Introduction to Provincetown, Massachusetts
Provincetown, Massachusetts, in Barnstable county, is 26 miles E of Plymouth, Massachusetts (center to center) and 49 miles SE of Boston, Massachusetts. It's situated at the tip of Cape Cod and bordered by Cape Cod Bay on the south. The scenic town is well known for excellent beaches, tourism, a thriving arts scene and for its gay community. Provincetown is also known as a gay summer resort. The town includes a large number of artists. The population significantly increases during the summer tourist season.
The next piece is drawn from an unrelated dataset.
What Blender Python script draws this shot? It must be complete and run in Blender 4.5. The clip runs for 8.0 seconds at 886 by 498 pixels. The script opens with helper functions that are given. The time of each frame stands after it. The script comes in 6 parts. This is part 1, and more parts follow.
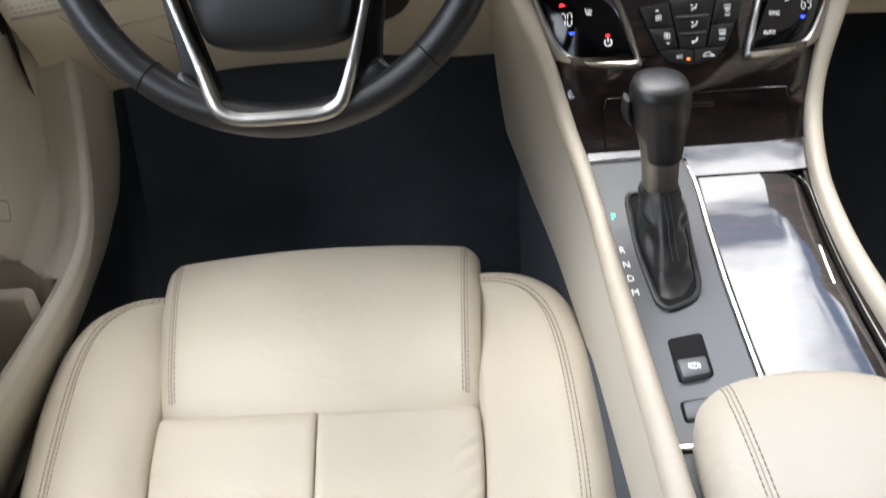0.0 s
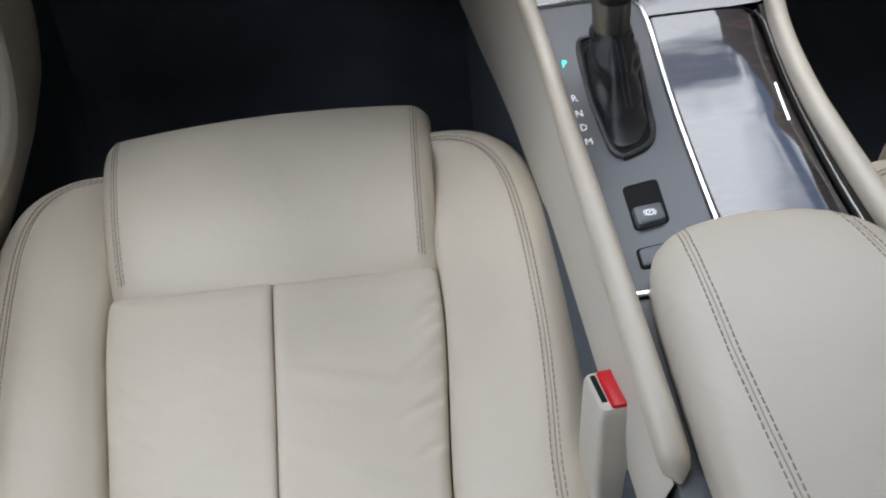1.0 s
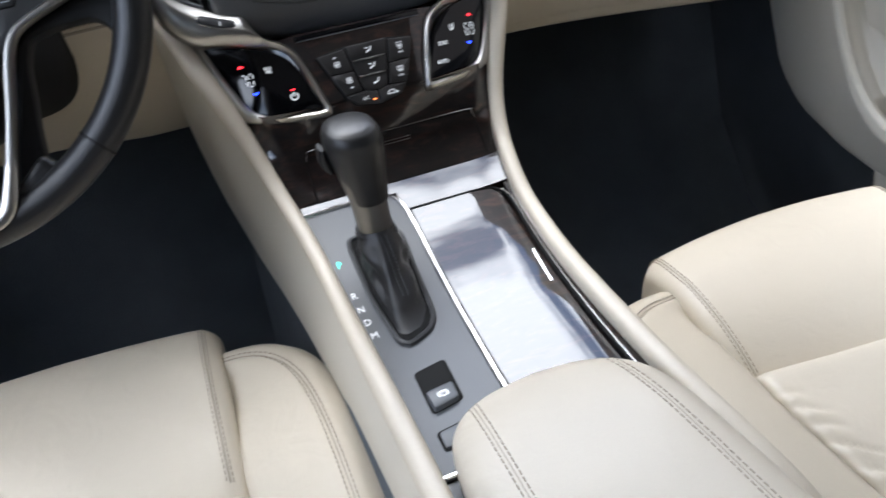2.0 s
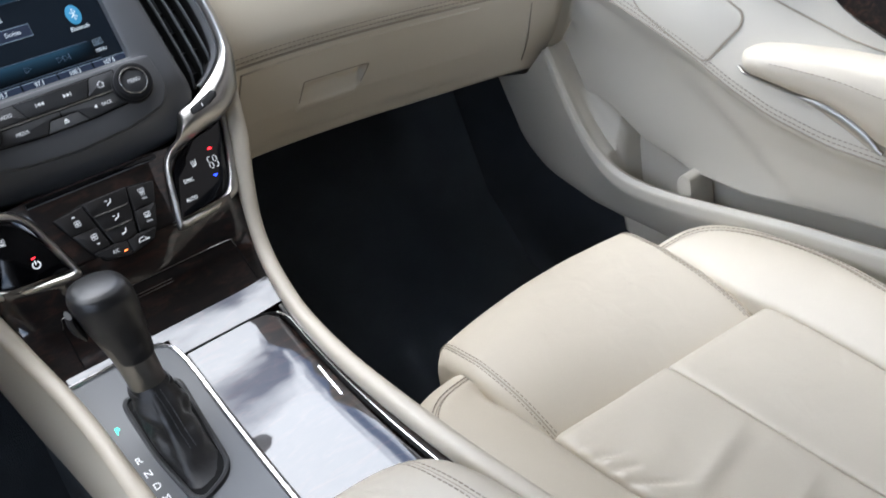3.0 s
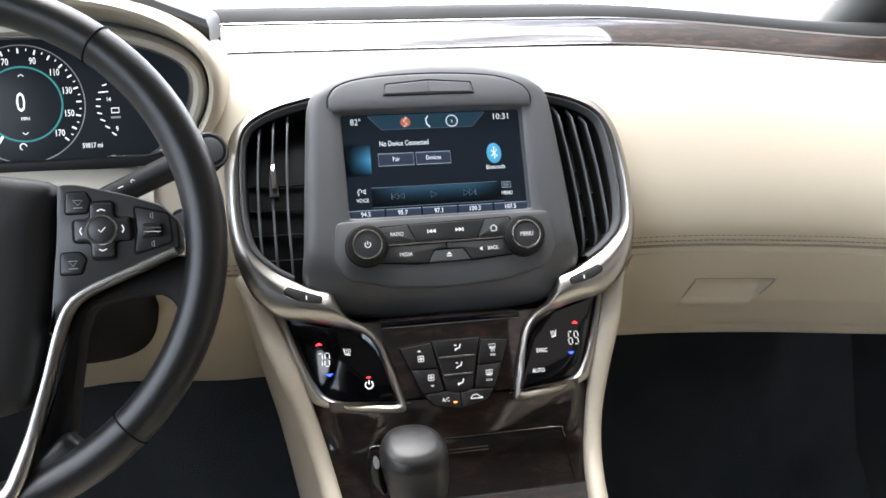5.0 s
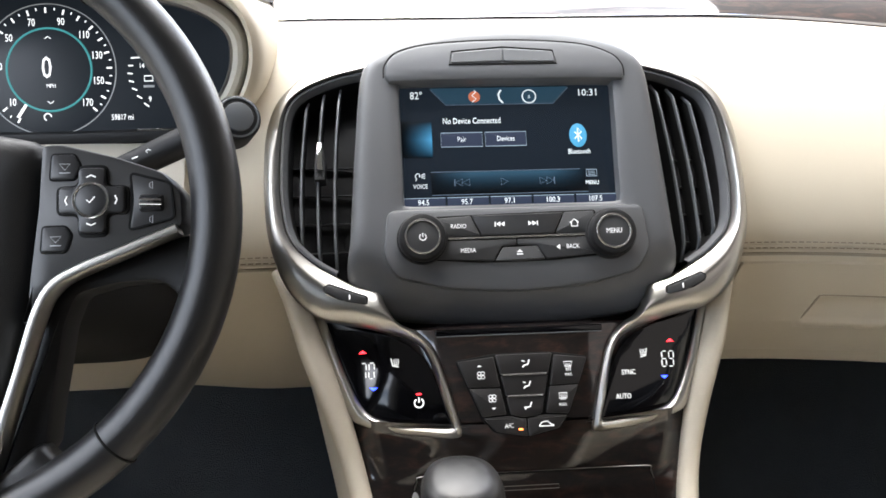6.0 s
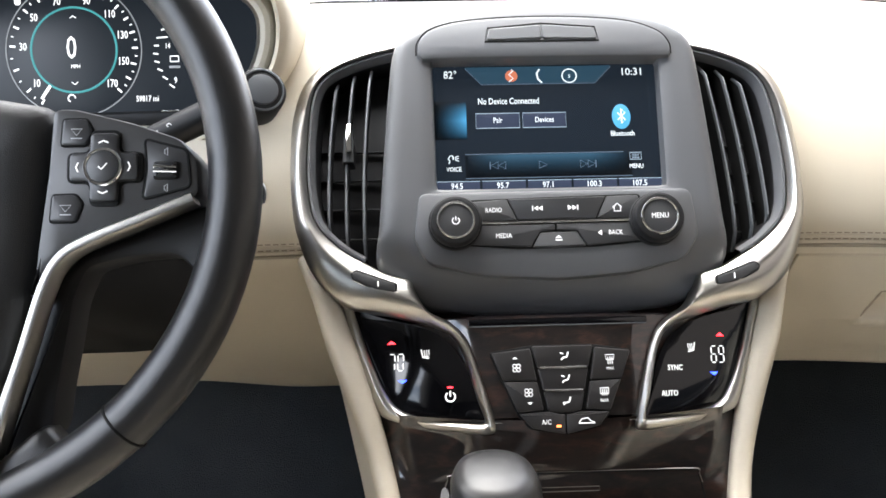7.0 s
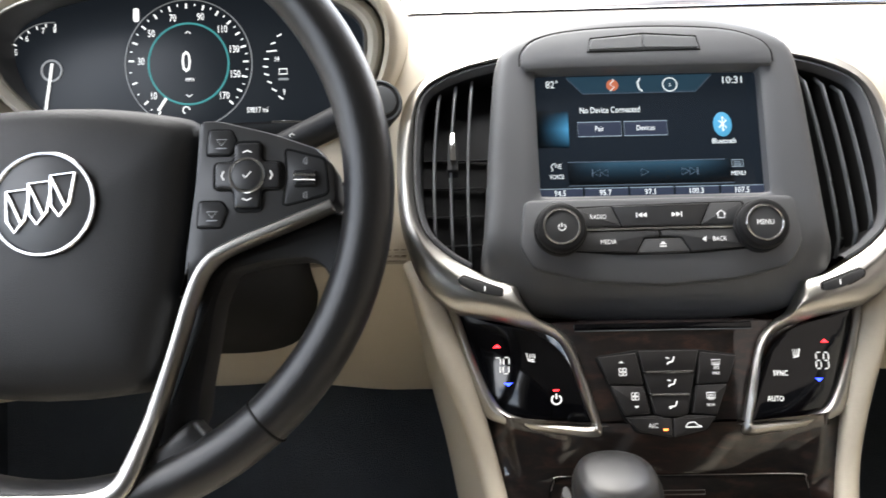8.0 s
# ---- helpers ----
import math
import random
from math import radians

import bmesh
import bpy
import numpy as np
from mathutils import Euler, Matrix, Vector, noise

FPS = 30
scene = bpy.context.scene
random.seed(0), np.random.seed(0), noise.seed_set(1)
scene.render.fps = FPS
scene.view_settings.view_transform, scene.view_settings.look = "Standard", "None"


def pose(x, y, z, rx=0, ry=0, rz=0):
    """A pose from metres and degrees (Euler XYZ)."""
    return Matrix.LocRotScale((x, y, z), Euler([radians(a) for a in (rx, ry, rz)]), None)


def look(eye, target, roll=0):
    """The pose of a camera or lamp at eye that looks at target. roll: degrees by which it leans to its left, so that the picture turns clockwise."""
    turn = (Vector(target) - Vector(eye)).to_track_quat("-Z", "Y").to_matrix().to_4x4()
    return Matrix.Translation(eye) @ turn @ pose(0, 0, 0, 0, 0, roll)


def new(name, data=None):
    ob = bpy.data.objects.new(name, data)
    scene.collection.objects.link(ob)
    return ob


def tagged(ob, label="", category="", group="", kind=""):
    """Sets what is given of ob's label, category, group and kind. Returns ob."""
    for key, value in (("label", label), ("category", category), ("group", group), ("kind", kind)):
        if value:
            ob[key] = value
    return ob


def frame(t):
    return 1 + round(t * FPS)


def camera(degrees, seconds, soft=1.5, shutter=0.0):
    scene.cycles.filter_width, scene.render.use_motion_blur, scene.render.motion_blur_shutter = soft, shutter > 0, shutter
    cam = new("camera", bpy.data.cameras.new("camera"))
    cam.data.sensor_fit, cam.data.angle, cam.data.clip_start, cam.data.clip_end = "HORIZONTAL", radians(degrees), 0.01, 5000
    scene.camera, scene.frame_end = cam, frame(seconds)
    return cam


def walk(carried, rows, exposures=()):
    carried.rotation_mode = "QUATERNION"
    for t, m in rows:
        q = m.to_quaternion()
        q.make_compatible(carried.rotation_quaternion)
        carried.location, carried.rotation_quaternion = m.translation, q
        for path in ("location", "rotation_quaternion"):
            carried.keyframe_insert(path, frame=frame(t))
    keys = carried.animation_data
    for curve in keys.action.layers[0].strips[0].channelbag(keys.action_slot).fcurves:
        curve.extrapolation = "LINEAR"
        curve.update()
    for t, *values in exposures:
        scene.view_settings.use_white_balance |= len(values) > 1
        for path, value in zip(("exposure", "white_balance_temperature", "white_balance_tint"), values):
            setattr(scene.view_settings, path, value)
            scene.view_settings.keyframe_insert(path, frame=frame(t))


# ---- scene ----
cam = camera(56.1, 8.0, 1.6, 0.22)
PATH = [
    (0, (-0.249, -0.256, 0.911), (-0.291, 1.421, -0.179), -4.7),
    (0.3, (-0.246, -0.242, 0.898), (-0.275, 1.32, -0.35), -5.1),
    (0.5, (-0.246, -0.239, 0.897), (-0.275, 1.25, -0.438), -5.7),
    (0.8, (-0.245, -0.24, 0.895), (-0.267, 1.203, -0.49), -6.5),
    (1, (-0.242, -0.24, 0.893), (-0.218, 1.233, -0.46), -6.7),
    (1.2, (-0.239, -0.247, 0.896), (-0.134, 1.295, -0.371), -6.7),
    (1.5, (-0.228, -0.246, 0.904), (0.01, 1.381, -0.234), -7.0),
    (1.7, (-0.226, -0.25, 0.901), (0.129, 1.408, -0.157), -7.1),
    (2, (-0.209, -0.247, 0.904), (0.31, 1.381, -0.136), -7.9),
    (2.2, (-0.192, -0.245, 0.899), (0.456, 1.339, -0.137), -9.0),
    (3.3, (-0.159, -0.274, 0.92), (0.866, 1.235, 0.099), -13.3),
    (3.5, (-0.155, -0.276, 0.92), (0.877, 1.265, 0.173), -12.8),
    (3.8, (-0.161, -0.276, 0.924), (0.791, 1.343, 0.242), -11.5),
    (4, (-0.17, -0.269, 0.927), (0.669, 1.427, 0.278), -10.1),
    (4.2, (-0.167, -0.259, 0.935), (0.509, 1.518, 0.316), -8.3),
    (4.5, (-0.163, -0.228, 0.947), (0.322, 1.623, 0.364), -4.5),
    (4.7, (-0.16, -0.194, 0.947), (0.269, 1.678, 0.387), -2.5),
    (5.8, (-0.103, -0.044, 0.909), (0.078, 1.875, 0.375), -0.7),
    (6, (-0.109, -0.032, 0.895), (0.038, 1.898, 0.388), -0.7),
    (6.5, (-0.11, -0.014, 0.871), (-0.026, 1.926, 0.388), -0.6),
    (7, (-0.105, -0.003, 0.863), (-0.045, 1.94, 0.395), -0.9),
    (7.5, (-0.109, -0.004, 0.864), (-0.085, 1.948, 0.429), -1.1),
    (7.8, (-0.133, -0.013, 0.868), (-0.138, 1.935, 0.421), -1.2),
    (8, (-0.151, -0.019, 0.866), (-0.202, 1.929, 0.419), -1.5),
]
EXPOSURES = [(0.0, 2.12, 6700, 10), (0.5, 1.59, 6300, 10), (1.0, 1.29, 6250, 10), (1.5, 1.7, 6050, 10), (2.0, 1.98, 6200, 10), (3.5, 1.68, 6180, 10), (4.0, 1.65, 6180, 10), (4.5, 1.97, 6500, 10), (6.0, 2.51, 6850, 10), (6.5, 2.51, 6850, 10), (7.0, 2.83, 6850, 10), (7.5, 2.79, 6900, 10), (8.0, 2.41, 7050, 10)]
walk(cam, [(t, look(eye, target, roll)) for t, eye, target, roll in PATH], EXPOSURES)
from mathutils.bvhtree import BVHTree
# ---- world and light ----
SUN_EL, SUN_ROT = radians(70), radians(-12)
world = bpy.data.worlds.new("sky")
scene.world = world
world.use_nodes = True
wn, wl = world.node_tree.nodes, world.node_tree.links
sky = wn.new("ShaderNodeTexSky")
sky.sky_type, sky.sun_disc, sky.sun_elevation, sky.sun_rotation = "NISHITA", False, SUN_EL, SUN_ROT
coord = wn.new("ShaderNodeTexCoord")
cloud = wn.new("ShaderNodeTexNoise")
cloud.inputs["Scale"].default_value, cloud.inputs["Detail"].default_value, cloud.inputs["Roughness"].default_value = 3.4, 7, 0.55
ramp = wn.new("ShaderNodeValToRGB")
ramp.color_ramp.elements[0].position, ramp.color_ramp.elements[1].position = 0.40, 0.55
white = wn.new("ShaderNodeMix")
white.data_type = "RGBA"
white.inputs["B"].default_value = (11.0, 11.2, 11.6, 1)
wl.new(coord.outputs["Generated"], cloud.inputs["Vector"])
wl.new(cloud.outputs["Fac"], ramp.inputs["Fac"])
wl.new(ramp.outputs["Color"], white.inputs["Factor"])
# cloud brightens towards the sun behind it
toward = wn.new("ShaderNodeVectorMath")
toward.operation = "DOT_PRODUCT"
toward.inputs[1].default_value = (math.sin(SUN_ROT) * math.cos(SUN_EL), math.cos(SUN_ROT) * math.cos(SUN_EL), math.sin(SUN_EL))
wl.new(coord.outputs["Generated"], toward.inputs[0])
near = wn.new("ShaderNodeMath")
near.operation, near.inputs[1].default_value, near.use_clamp = "POWER", 3.0, True
floor0 = wn.new("ShaderNodeMath")
floor0.operation, floor0.inputs[1].default_value = "MAXIMUM", 0.0
wl.new(toward.outputs["Value"], floor0.inputs[0])
wl.new(floor0.outputs[0], near.inputs[0])
glow = wn.new("ShaderNodeMix")
glow.data_type = "RGBA"
glow.inputs["A"].default_value, glow.inputs["B"].default_value = (12.5, 13.4, 15.2, 1), (23.0, 23.4, 24.2, 1)
wl.new(near.outputs[0], glow.inputs["Factor"])
wl.new(glow.outputs["Result"], white.inputs["B"])
wl.new(sky.outputs["Color"], white.inputs["A"])
wl.new(white.outputs["Result"], wn["Background"].inputs["Color"])
wn["Background"].inputs["Strength"].default_value = 0.15
sun = new("sun", bpy.data.lights.new("sun", "SUN"))
sun.data.energy, sun.data.angle, sun.data.color = 0.25, radians(20), (1.0, 0.95, 0.88)
sun.matrix_world = pose(0, 0, 30, -20, 0, 12)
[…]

The Nauset Indians were the original inhabitants. The Pilgrims signed the Mayflower Compact in 1620 after they arrived at Provincetown Harbor. The Pilgrims created their community on the other side of the bay in Plymouth. In 1727 the town was incorporated by English settlers. After the American Revolution ended the town became a prominent location for fishing and whaling. A large number of Portuguese who worked on the ships decided to make Provincetown their home.
By 1890 the town was thriving and included a large community of writers and artists. It also became a flourishing summer tourist resort. During the mid-1960's the population significantly increased, partly due to the numerous hippies that relocated to Provincetown. During the mid-1970's the town developed a sizeable gay community.
- The Pilgrim Monument and Provincetown Museum features a notable tower made from granite.
- Provincetown features an historic district which is included in the National Register of Historic Places.
- Commercial Street offers numerous restaurants, galleries and unique shops.
- Race Point Lighthouse.
- Provincetown Art Association and Museum.
- Whydah Museum.
- Provincetown Jazz Festival.
- The Fantasia Fair is popular with transvestites and transsexuals.
- Provincetown Repertory Theatre.
- The Provincetown Art Collection includes items from artists who have lived in the community.
- The Portuguese Festival and Blessing of the Fleet.
- Provincetown Fringe Festival.
- New Provincetown Players.
- Shakespeare on the Cape.
- Golddust Orphans is a popular theater company.
- Portuguese Festival.
- PBG's Carnival Week.
Boating, fishing and whale watching are popular activities. Tourists enjoy visiting the Truro Vineyards of Cape Cod. Visitors can take excursions to the local sand dunes. Bird watching is popular in the Cape Cod area. Race Point Beach, Herring Cove, Long Point and Town Beaches are popular destinations for residents and tourists.
The Province Lands Visitor Center provides scenic views, guided tours and a bicycle riding loop. A bicycle trail begins in the West End and traverses through the dunes and reaches the Race Point in the National Seashore. The Truro Center for the Arts at Castle Hill provides lessons in arts and crafts.
The community is home to the Provincetown Municipal Airport. Seasonal Ferries provide transportation to Boston and Plymouth.